→ Records shown:
+++

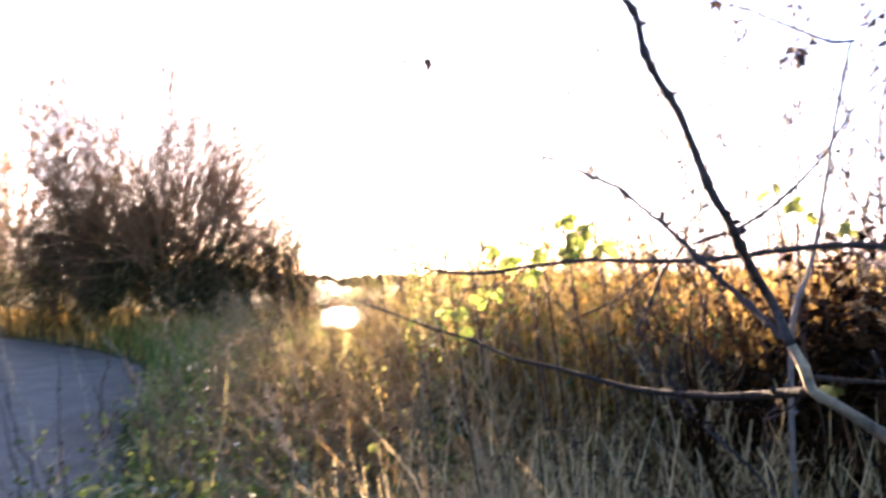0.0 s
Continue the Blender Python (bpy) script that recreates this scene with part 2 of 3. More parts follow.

+++

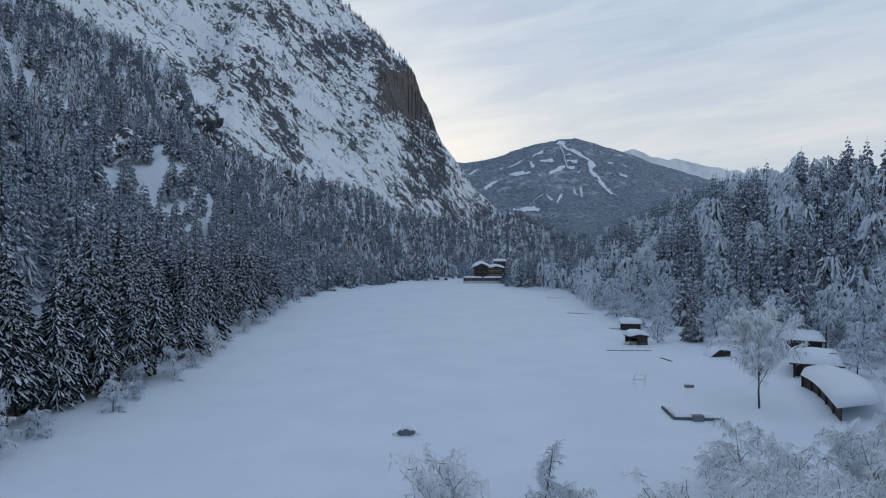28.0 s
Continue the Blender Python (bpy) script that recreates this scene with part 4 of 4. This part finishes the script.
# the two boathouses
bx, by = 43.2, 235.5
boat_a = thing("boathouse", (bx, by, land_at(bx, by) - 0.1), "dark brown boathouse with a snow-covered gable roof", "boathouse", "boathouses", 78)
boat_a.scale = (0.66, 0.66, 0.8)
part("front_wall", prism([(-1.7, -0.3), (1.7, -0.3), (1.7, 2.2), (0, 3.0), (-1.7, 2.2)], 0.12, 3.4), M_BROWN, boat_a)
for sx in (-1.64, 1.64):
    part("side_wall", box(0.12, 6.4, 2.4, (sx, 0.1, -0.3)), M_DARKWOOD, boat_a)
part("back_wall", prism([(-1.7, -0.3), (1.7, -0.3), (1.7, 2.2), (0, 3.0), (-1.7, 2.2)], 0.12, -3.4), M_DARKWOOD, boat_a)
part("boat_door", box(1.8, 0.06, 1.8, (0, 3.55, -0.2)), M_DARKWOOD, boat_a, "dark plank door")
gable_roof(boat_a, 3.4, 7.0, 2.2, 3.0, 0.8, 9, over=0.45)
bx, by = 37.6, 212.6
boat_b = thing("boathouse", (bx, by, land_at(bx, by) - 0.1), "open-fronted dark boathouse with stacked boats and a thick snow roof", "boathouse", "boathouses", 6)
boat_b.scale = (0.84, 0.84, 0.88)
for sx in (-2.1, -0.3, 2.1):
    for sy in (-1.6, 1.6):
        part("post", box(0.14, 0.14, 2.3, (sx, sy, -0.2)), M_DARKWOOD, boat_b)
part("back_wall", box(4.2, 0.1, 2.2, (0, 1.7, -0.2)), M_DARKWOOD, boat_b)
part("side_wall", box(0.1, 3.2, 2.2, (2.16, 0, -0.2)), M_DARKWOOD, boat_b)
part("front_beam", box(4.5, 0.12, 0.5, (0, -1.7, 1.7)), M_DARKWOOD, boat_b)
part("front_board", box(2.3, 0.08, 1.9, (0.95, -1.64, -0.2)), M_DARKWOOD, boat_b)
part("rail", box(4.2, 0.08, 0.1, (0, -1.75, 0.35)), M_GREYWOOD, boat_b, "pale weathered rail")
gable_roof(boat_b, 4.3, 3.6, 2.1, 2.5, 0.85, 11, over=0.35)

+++

→ Given request:
Show every line of the records above that contains the word "part".

→ Expected output:
Continue the Blender Python (bpy) script that recreates this scene with part 2 of 3. More parts follow.
Continue the Blender Python (bpy) script that recreates this scene with part 4 of 4. This part finishes the script.
part("front_wall", prism([(-1.7, -0.3), (1.7, -0.3), (1.7, 2.2), (0, 3.0), (-1.7, 2.2)], 0.12, 3.4), M_BROWN, boat_a)
    part("side_wall", box(0.12, 6.4, 2.4, (sx, 0.1, -0.3)), M_DARKWOOD, boat_a)
part("back_wall", prism([(-1.7, -0.3), (1.7, -0.3), (1.7, 2.2), (0, 3.0), (-1.7, 2.2)], 0.12, -3.4), M_DARKWOOD, boat_a)
part("boat_door", box(1.8, 0.06, 1.8, (0, 3.55, -0.2)), M_DARKWOOD, boat_a, "dark plank door")
        part("post", box(0.14, 0.14, 2.3, (sx, sy, -0.2)), M_DARKWOOD, boat_b)
part("back_wall", box(4.2, 0.1, 2.2, (0, 1.7, -0.2)), M_DARKWOOD, boat_b)
part("side_wall", box(0.1, 3.2, 2.2, (2.16, 0, -0.2)), M_DARKWOOD, boat_b)
part("front_beam", box(4.5, 0.12, 0.5, (0, -1.7, 1.7)), M_DARKWOOD, boat_b)
part("front_board", box(2.3, 0.08, 1.9, (0.95, -1.64, -0.2)), M_DARKWOOD, boat_b)
part("rail", box(4.2, 0.08, 0.1, (0, -1.75, 0.35)), M_GREYWOOD, boat_b, "pale weathered rail")